Below is what I bought at my local dollar store. I plan to use the red container in December for another sensory activity.
I mixed the pink and red packages of petals into the red bin. Then, I added in about 1/3 of the red foil shreds into the petals. With many of the tasks I created, I used the sensory bin to hide the materials in. My kiddos LOVE finding their materials in the sensory bin!
I took the different colored hearts and wrote our sight words on them with a black sharpie. Then, I wrote the sight words on index cards. Students have to find the hearts, read the sight word and then match it to the correct card.
Once the hearts have all been found, you could have the student alphabetize the words to add in an extra challenge.
I also used the hearts to write letters on them.

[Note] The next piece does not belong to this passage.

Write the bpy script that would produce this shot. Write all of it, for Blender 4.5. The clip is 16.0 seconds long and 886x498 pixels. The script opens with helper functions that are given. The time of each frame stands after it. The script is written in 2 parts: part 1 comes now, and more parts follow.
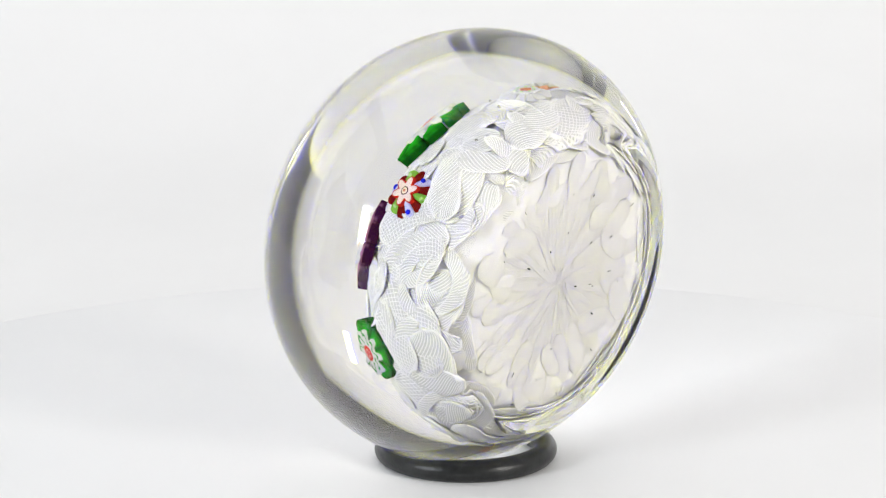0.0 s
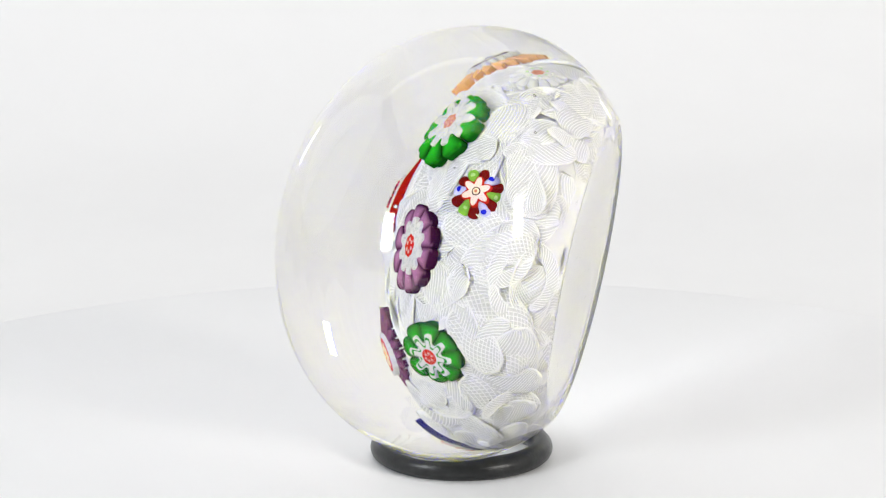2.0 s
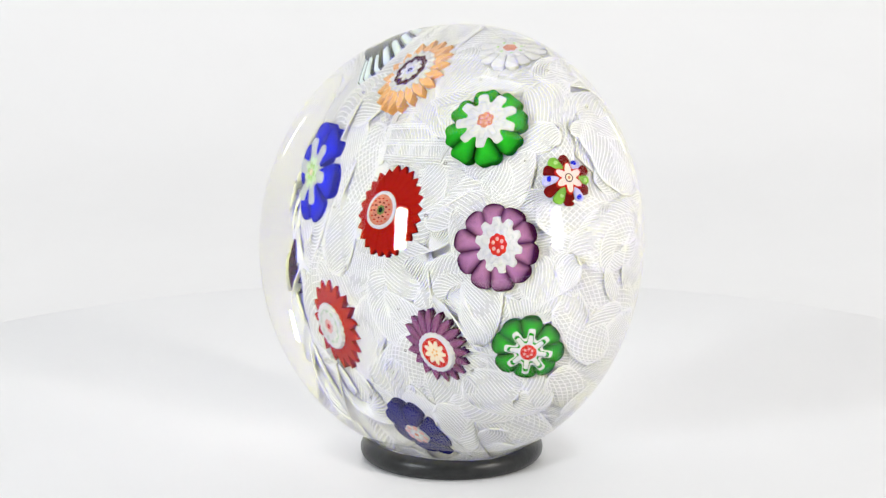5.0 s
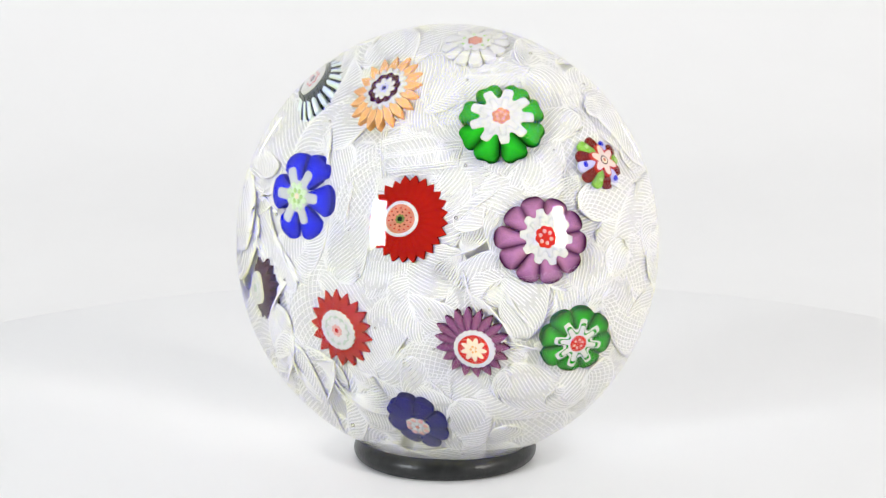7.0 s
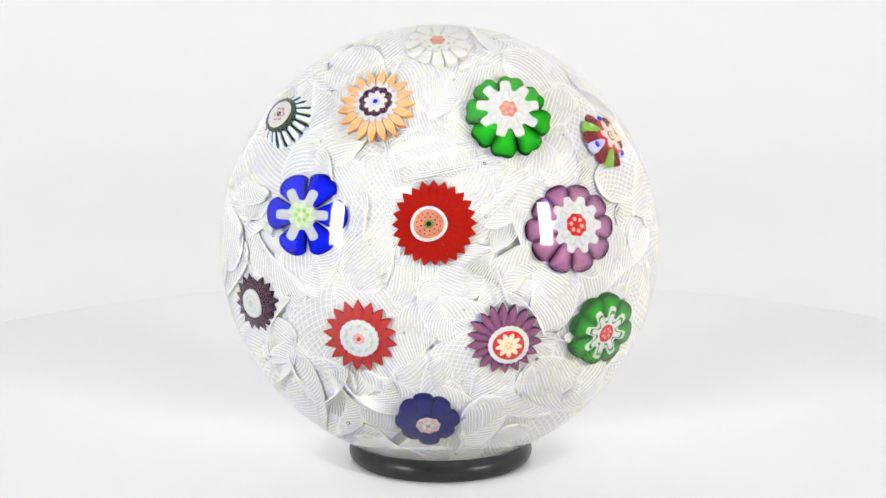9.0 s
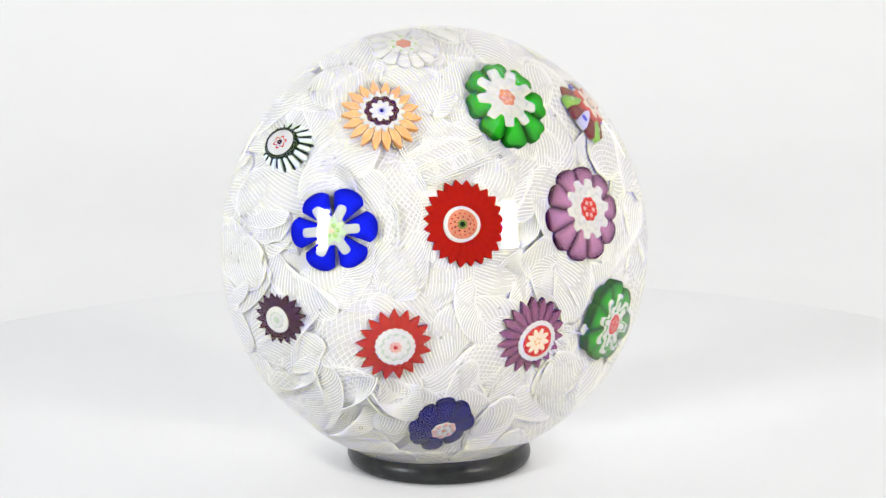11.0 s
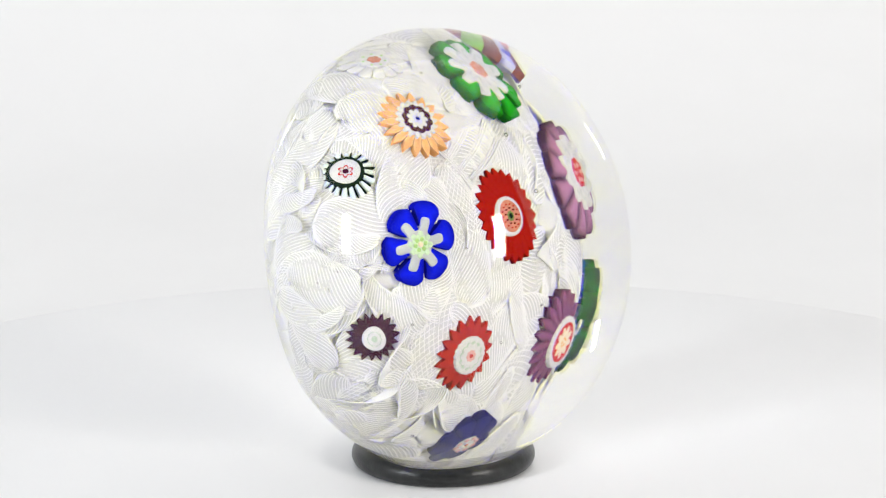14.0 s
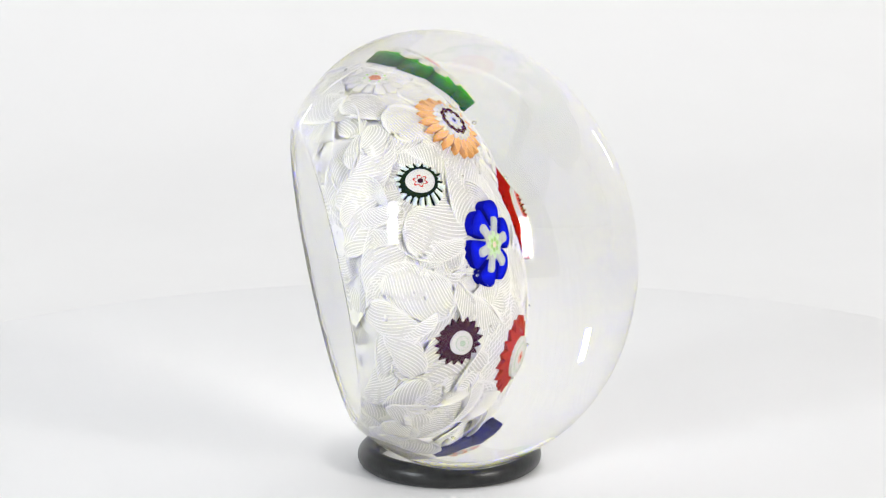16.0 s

I had more than enough for a set of upper case and lowercase letters. I wrote the letters on the hearts in a ABCABC pattern, so we can also sneak in some extra patterning practice.
For my students who need more varied practice with sorting, I made this sort. Students have to find the hearts in the sensory bucket and sort them by shiny or not shiny.
For math practice, I also used the different sized hearts to make a sizing sort. To help students generalize, you could also make a set with different words such as biggest, smallest, big, bigger, biggest, etc. I also mounted the hearts on different sized construction paper to help students cue in to the different sizes.
Strong understanding of number concepts is important for future life skills, so I also made 2 different counting and sets tasks. In the first one, students need to count the set of hearts and match them to the number. I used the heart necklaces to make this task. As a bonus, you could also use these heart strings to work on more or less. You could also take the numbers away and have students order the strings from least to greatest.
I also wanted a number sequencing task, so I used the hearts again and made a counting by fives task. You could easily make this tailored to your students and do counting by ones, twos, tens, etc.